**Your goal:** Your task is to transcribe all of the records exactly and leave out the pictures.

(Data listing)
+ + + + + + +
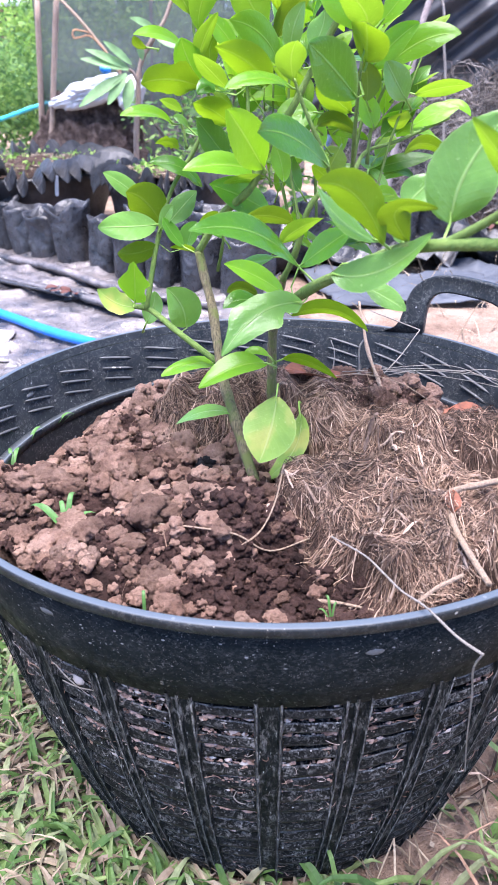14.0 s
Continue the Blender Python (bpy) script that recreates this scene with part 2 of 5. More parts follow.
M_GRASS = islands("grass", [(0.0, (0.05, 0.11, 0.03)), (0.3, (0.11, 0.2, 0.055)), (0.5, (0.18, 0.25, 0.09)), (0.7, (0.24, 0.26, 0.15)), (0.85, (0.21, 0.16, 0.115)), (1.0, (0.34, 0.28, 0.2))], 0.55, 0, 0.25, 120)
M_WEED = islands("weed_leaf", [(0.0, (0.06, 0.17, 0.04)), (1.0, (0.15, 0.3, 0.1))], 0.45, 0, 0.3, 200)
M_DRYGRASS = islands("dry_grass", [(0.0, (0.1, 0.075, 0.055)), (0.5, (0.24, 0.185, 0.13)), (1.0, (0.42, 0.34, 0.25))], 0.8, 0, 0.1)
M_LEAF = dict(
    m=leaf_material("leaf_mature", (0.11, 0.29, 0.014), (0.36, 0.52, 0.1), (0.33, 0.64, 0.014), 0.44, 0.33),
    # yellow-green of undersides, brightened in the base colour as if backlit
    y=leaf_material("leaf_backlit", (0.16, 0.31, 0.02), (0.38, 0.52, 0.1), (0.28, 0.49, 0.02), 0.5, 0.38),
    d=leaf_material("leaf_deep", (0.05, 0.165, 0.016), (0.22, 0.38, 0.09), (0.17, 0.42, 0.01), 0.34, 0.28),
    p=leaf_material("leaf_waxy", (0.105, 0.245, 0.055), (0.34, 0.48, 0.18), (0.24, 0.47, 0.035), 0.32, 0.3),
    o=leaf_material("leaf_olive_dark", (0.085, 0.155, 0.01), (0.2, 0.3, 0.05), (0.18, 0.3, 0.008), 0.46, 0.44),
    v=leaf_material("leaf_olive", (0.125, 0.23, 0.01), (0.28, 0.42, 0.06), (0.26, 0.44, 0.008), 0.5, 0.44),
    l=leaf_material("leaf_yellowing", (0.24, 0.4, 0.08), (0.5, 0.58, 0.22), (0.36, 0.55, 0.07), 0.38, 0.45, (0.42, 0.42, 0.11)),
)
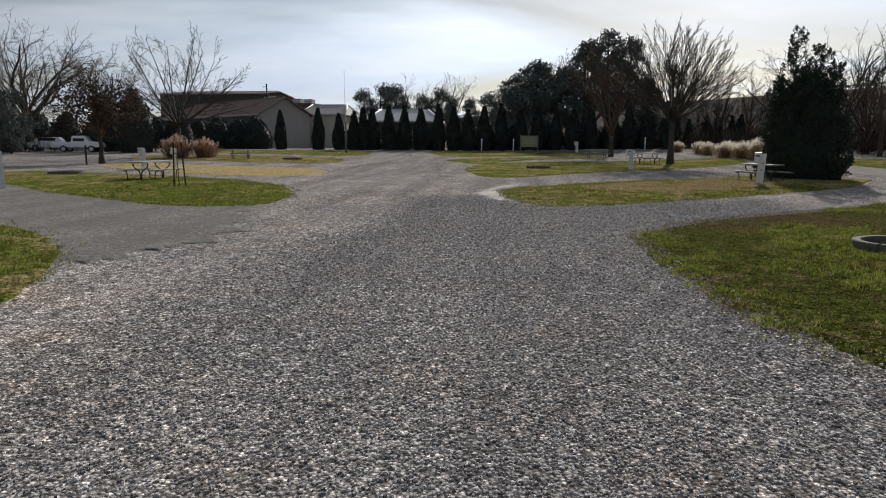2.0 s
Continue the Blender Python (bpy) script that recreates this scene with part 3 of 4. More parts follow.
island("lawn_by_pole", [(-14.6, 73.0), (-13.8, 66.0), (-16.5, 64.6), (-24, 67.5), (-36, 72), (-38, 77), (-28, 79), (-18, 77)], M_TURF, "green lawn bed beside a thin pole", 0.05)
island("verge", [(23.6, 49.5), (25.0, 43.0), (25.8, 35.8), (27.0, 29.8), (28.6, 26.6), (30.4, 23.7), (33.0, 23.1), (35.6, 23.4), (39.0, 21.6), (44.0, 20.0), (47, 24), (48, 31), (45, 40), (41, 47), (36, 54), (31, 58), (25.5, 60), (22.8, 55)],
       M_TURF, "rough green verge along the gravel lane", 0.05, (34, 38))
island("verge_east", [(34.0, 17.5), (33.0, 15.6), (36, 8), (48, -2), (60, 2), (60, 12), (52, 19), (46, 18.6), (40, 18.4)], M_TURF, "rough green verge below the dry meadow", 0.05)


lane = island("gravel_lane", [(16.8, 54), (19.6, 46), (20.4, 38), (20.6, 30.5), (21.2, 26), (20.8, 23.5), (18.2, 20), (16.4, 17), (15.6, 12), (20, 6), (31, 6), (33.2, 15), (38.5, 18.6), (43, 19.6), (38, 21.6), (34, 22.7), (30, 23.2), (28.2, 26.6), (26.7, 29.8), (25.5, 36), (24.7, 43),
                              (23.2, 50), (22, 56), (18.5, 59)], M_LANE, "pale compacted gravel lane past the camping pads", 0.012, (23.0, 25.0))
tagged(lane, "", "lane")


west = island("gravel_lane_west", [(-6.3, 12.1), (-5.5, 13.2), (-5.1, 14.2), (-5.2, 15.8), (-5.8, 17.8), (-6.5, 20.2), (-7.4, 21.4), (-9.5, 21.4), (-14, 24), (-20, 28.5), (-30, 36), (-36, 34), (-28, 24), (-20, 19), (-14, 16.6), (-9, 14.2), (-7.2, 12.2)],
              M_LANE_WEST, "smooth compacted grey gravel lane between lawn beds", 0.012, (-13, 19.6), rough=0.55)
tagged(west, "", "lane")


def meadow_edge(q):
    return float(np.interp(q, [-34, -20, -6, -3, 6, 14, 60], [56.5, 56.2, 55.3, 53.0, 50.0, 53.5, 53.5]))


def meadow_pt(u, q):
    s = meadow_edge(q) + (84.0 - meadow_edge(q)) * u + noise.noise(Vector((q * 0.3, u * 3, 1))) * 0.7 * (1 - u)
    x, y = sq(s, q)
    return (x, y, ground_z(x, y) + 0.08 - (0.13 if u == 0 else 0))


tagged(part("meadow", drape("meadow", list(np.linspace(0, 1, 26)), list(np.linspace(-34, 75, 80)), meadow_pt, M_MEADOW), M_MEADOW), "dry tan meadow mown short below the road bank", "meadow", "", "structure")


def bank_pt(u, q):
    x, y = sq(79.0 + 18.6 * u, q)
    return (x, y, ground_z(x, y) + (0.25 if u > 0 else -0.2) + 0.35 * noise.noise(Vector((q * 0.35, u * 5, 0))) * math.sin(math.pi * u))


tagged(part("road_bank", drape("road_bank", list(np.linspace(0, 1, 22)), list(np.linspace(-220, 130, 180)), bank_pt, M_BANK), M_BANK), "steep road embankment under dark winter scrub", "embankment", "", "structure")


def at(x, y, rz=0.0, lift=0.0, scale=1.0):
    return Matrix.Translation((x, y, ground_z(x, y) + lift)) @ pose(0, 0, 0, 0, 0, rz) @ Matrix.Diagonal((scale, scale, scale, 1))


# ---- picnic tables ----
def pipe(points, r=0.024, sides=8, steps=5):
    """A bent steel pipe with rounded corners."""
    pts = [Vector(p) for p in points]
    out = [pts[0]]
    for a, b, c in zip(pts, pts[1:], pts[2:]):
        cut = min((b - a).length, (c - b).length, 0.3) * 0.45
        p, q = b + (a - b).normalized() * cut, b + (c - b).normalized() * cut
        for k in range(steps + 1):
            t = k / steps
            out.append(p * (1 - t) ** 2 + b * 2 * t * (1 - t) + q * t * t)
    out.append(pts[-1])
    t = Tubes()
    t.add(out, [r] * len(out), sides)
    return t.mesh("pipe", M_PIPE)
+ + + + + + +
**Written solution:**
14.0 s
Continue the Blender Python (bpy) script that recreates this scene with part 2 of 5. More parts follow.
M_GRASS = islands("grass", [(0.0, (0.05, 0.11, 0.03)), (0.3, (0.11, 0.2, 0.055)), (0.5, (0.18, 0.25, 0.09)), (0.7, (0.24, 0.26, 0.15)), (0.85, (0.21, 0.16, 0.115)), (1.0, (0.34, 0.28, 0.2))], 0.55, 0, 0.25, 120)
M_WEED = islands("weed_leaf", [(0.0, (0.06, 0.17, 0.04)), (1.0, (0.15, 0.3, 0.1))], 0.45, 0, 0.3, 200)
M_DRYGRASS = islands("dry_grass", [(0.0, (0.1, 0.075, 0.055)), (0.5, (0.24, 0.185, 0.13)), (1.0, (0.42, 0.34, 0.25))], 0.8, 0, 0.1)
M_LEAF = dict(
    m=leaf_material("leaf_mature", (0.11, 0.29, 0.014), (0.36, 0.52, 0.1), (0.33, 0.64, 0.014), 0.44, 0.33),
    # yellow-green of undersides, brightened in the base colour as if backlit
    y=leaf_material("leaf_backlit", (0.16, 0.31, 0.02), (0.38, 0.52, 0.1), (0.28, 0.49, 0.02), 0.5, 0.38),
    d=leaf_material("leaf_deep", (0.05, 0.165, 0.016), (0.22, 0.38, 0.09), (0.17, 0.42, 0.01), 0.34, 0.28),
    p=leaf_material("leaf_waxy", (0.105, 0.245, 0.055), (0.34, 0.48, 0.18), (0.24, 0.47, 0.035), 0.32, 0.3),
    o=leaf_material("leaf_olive_dark", (0.085, 0.155, 0.01), (0.2, 0.3, 0.05), (0.18, 0.3, 0.008), 0.46, 0.44),
    v=leaf_material("leaf_olive", (0.125, 0.23, 0.01), (0.28, 0.42, 0.06), (0.26, 0.44, 0.008), 0.5, 0.44),
    l=leaf_material("leaf_yellowing", (0.24, 0.4, 0.08), (0.5, 0.58, 0.22), (0.36, 0.55, 0.07), 0.38, 0.45, (0.42, 0.42, 0.11)),
)
2.0 s
Continue the Blender Python (bpy) script that recreates this scene with part 3 of 4. More parts follow.
island("lawn_by_pole", [(-14.6, 73.0), (-13.8, 66.0), (-16.5, 64.6), (-24, 67.5), (-36, 72), (-38, 77), (-28, 79), (-18, 77)], M_TURF, "green lawn bed beside a thin pole", 0.05)
island("verge", [(23.6, 49.5), (25.0, 43.0), (25.8, 35.8), (27.0, 29.8), (28.6, 26.6), (30.4, 23.7), (33.0, 23.1), (35.6, 23.4), (39.0, 21.6), (44.0, 20.0), (47, 24), (48, 31), (45, 40), (41, 47), (36, 54), (31, 58), (25.5, 60), (22.8, 55)],
       M_TURF, "rough green verge along the gravel lane", 0.05, (34, 38))
island("verge_east", [(34.0, 17.5), (33.0, 15.6), (36, 8), (48, -2), (60, 2), (60, 12), (52, 19), (46, 18.6), (40, 18.4)], M_TURF, "rough green verge below the dry meadow", 0.05)


lane = island("gravel_lane", [(16.8, 54), (19.6, 46), (20.4, 38), (20.6, 30.5), (21.2, 26), (20.8, 23.5), (18.2, 20), (16.4, 17), (15.6, 12), (20, 6), (31, 6), (33.2, 15), (38.5, 18.6), (43, 19.6), (38, 21.6), (34, 22.7), (30, 23.2), (28.2, 26.6), (26.7, 29.8), (25.5, 36), (24.7, 43),
                              (23.2, 50), (22, 56), (18.5, 59)], M_LANE, "pale compacted gravel lane past the camping pads", 0.012, (23.0, 25.0))
tagged(lane, "", "lane")


west = island("gravel_lane_west", [(-6.3, 12.1), (-5.5, 13.2), (-5.1, 14.2), (-5.2, 15.8), (-5.8, 17.8), (-6.5, 20.2), (-7.4, 21.4), (-9.5, 21.4), (-14, 24), (-20, 28.5), (-30, 36), (-36, 34), (-28, 24), (-20, 19), (-14, 16.6), (-9, 14.2), (-7.2, 12.2)],
              M_LANE_WEST, "smooth compacted grey gravel lane between lawn beds", 0.012, (-13, 19.6), rough=0.55)
tagged(west, "", "lane")


def meadow_edge(q):
    return float(np.interp(q, [-34, -20, -6, -3, 6, 14, 60], [56.5, 56.2, 55.3, 53.0, 50.0, 53.5, 53.5]))


def meadow_pt(u, q):
    s = meadow_edge(q) + (84.0 - meadow_edge(q)) * u + noise.noise(Vector((q * 0.3, u * 3, 1))) * 0.7 * (1 - u)
    x, y = sq(s, q)
    return (x, y, ground_z(x, y) + 0.08 - (0.13 if u == 0 else 0))


tagged(part("meadow", drape("meadow", list(np.linspace(0, 1, 26)), list(np.linspace(-34, 75, 80)), meadow_pt, M_MEADOW), M_MEADOW), "dry tan meadow mown short below the road bank", "meadow", "", "structure")


def bank_pt(u, q):
    x, y = sq(79.0 + 18.6 * u, q)
    return (x, y, ground_z(x, y) + (0.25 if u > 0 else -0.2) + 0.35 * noise.noise(Vector((q * 0.35, u * 5, 0))) * math.sin(math.pi * u))


tagged(part("road_bank", drape("road_bank", list(np.linspace(0, 1, 22)), list(np.linspace(-220, 130, 180)), bank_pt, M_BANK), M_BANK), "steep road embankment under dark winter scrub", "embankment", "", "structure")


def at(x, y, rz=0.0, lift=0.0, scale=1.0):
    return Matrix.Translation((x, y, ground_z(x, y) + lift)) @ pose(0, 0, 0, 0, 0, rz) @ Matrix.Diagonal((scale, scale, scale, 1))


# ---- picnic tables ----
def pipe(points, r=0.024, sides=8, steps=5):
    """A bent steel pipe with rounded corners."""
    pts = [Vector(p) for p in points]
    out = [pts[0]]
    for a, b, c in zip(pts, pts[1:], pts[2:]):
        cut = min((b - a).length, (c - b).length, 0.3) * 0.45
        p, q = b + (a - b).normalized() * cut, b + (c - b).normalized() * cut
        for k in range(steps + 1):
            t = k / steps
            out.append(p * (1 - t) ** 2 + b * 2 * t * (1 - t) + q * t * t)
    out.append(pts[-1])
    t = Tubes()
    t.add(out, [r] * len(out), sides)
    return t.mesh("pipe", M_PIPE)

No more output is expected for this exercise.